26. Further, we find that the appellants have also agitated the issue of jurisdiction of DRI to issue Show Cause Notice under Rule 16/Rule 16A of Drawback Rules and Section 28 of the Customs Act,1962 relying on the judgments in the case of Syed Ali, Cannon India and others (all supra). The Learned authorised Representative on the other hand submits that in terms of the amendments brought in from time to time, including the one in 2022, the action taken by DRI is validated retrospectively. We find, as per the discussion above, that the impugned order is not maintainable on merits as no concrete tangible corroborative evidence is brought on record to sustain the allegations that Shri Goldy was a freight forwarder/kingpin exporting in the names of various firms for claiming undue export benefits; other exporters were dummy and that the goods were overvalued.
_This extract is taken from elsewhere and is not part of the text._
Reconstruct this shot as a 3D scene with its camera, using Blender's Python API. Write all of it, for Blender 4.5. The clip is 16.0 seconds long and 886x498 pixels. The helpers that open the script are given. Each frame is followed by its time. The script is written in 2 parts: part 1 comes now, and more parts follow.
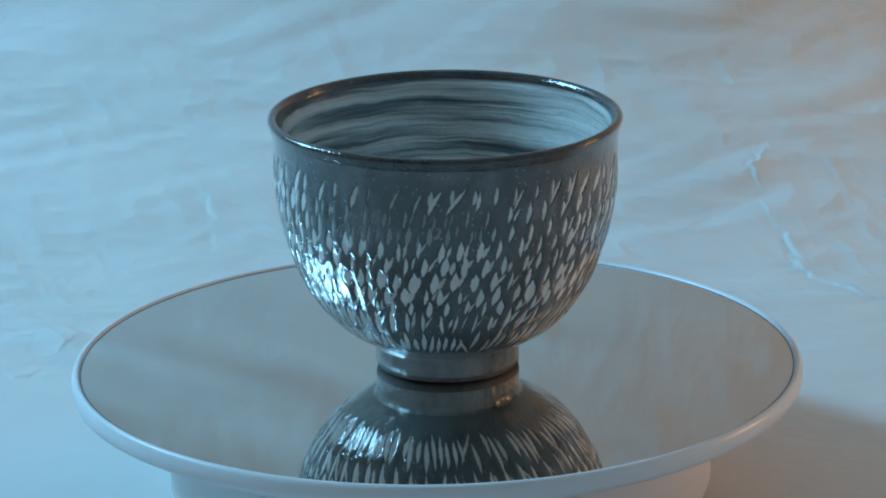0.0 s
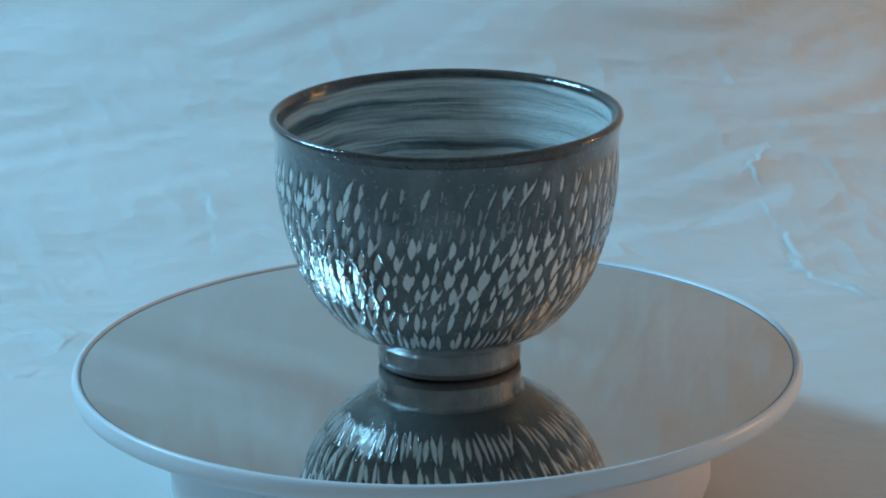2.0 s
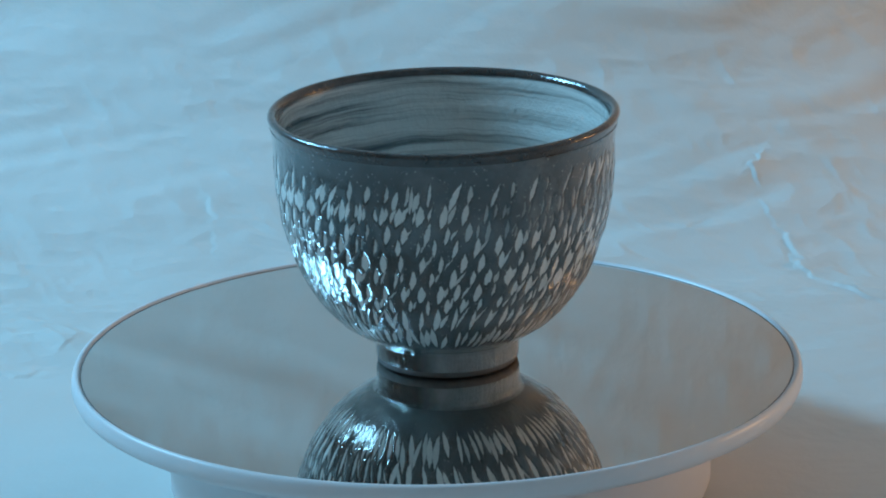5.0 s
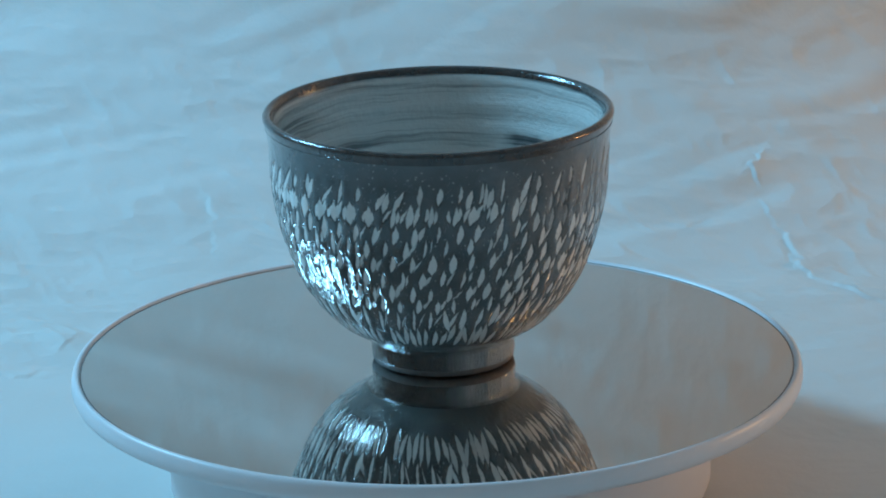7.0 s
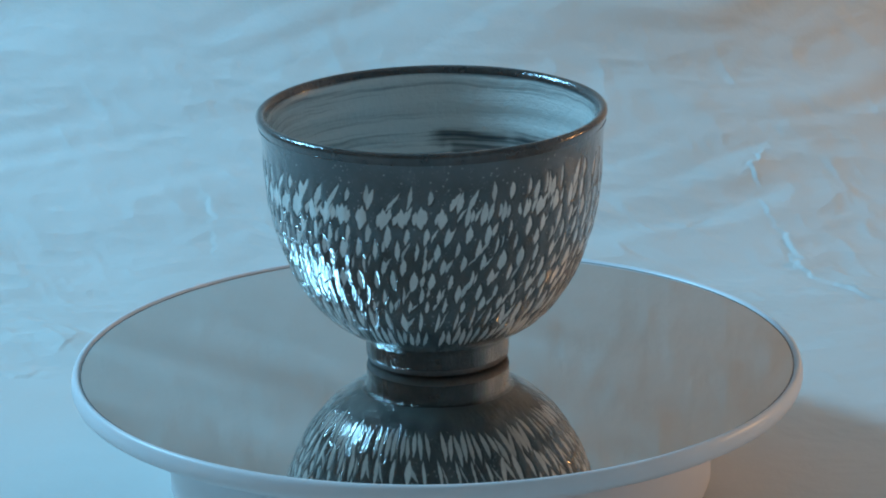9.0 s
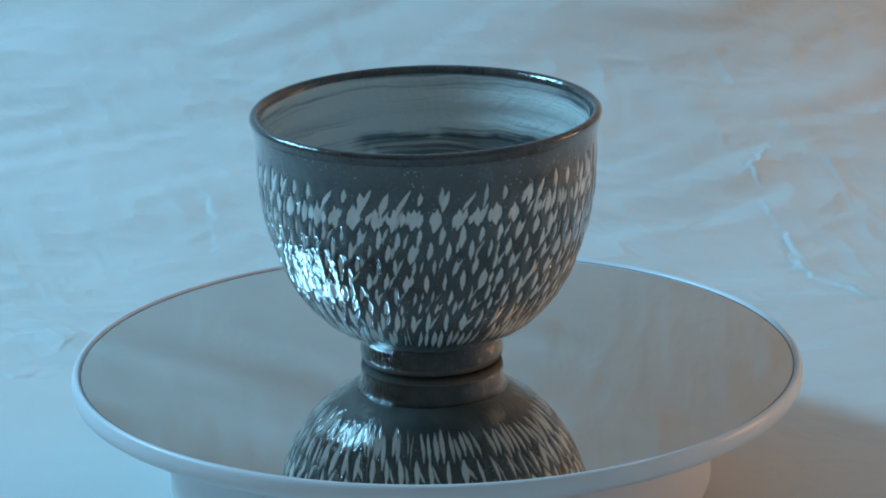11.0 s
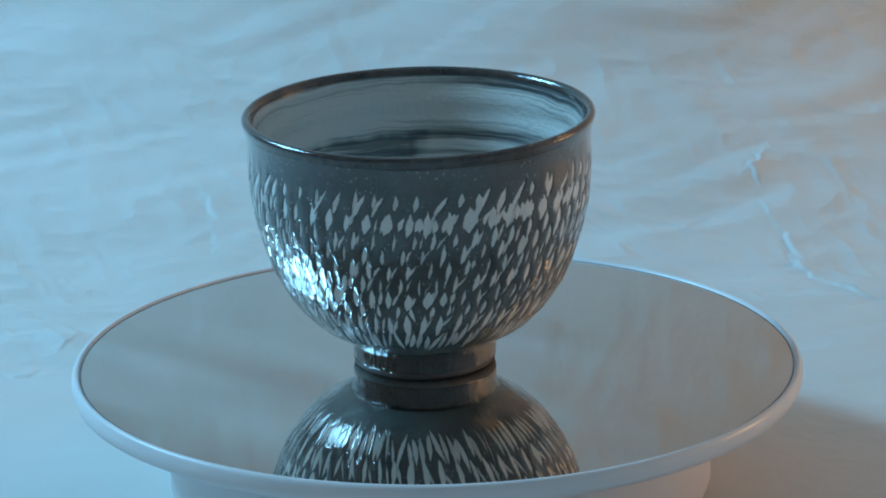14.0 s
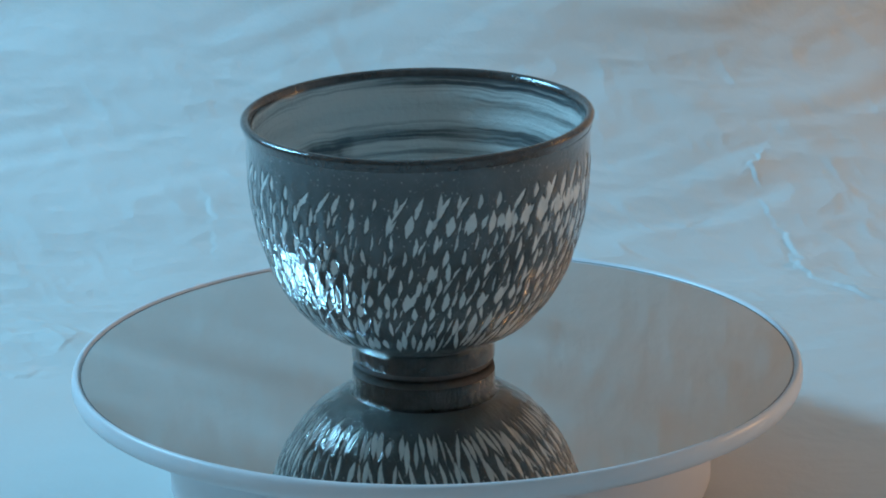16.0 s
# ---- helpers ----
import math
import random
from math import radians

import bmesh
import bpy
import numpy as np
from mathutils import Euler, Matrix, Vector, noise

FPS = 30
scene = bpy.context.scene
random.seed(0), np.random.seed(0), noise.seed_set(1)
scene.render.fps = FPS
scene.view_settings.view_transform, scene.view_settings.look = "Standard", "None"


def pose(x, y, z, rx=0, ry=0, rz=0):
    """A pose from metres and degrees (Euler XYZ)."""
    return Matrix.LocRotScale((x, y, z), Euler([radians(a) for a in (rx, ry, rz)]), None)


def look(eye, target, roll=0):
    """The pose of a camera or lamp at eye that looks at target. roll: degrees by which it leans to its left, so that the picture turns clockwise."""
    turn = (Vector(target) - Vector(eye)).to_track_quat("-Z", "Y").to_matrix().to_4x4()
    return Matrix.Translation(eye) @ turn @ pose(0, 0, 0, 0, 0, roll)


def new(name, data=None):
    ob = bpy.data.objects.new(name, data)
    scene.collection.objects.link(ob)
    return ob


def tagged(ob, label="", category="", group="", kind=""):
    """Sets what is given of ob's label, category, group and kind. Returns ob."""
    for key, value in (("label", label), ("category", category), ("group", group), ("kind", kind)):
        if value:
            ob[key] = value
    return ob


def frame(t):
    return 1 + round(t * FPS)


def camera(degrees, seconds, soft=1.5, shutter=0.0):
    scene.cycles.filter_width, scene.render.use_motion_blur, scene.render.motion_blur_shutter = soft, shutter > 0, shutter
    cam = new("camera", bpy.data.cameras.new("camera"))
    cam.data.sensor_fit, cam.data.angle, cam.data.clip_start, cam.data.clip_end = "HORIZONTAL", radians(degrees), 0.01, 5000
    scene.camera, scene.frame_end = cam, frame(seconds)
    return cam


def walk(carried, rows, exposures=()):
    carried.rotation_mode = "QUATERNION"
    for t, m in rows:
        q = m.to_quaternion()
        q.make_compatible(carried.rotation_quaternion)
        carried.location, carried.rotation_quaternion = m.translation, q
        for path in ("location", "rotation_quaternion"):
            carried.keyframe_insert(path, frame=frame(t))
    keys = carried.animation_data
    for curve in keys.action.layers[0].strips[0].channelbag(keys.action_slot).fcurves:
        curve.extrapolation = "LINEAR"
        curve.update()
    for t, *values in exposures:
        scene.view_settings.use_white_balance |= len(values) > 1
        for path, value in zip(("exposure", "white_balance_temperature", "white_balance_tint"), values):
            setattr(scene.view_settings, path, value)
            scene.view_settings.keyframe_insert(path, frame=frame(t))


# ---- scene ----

Because of the above reason and considering the fact that Hon’ble Apex Court is seized of the matter in the review petition filed by the department, we are not taking up the issue of jurisdiction of DRI and are inclined to keep the same open.
27. In view of the above discussion, facts of the case and the ratio of the decisions in cases relied upon by the appellants; we are of the considered opinion that the impugned order is not sustainable and is liable to be set aside. Accordingly, we set aside the impugned order and allow all the appeals with consequential relief, if any, as per law.
(Pronounced in the open Court on 22/August/2022).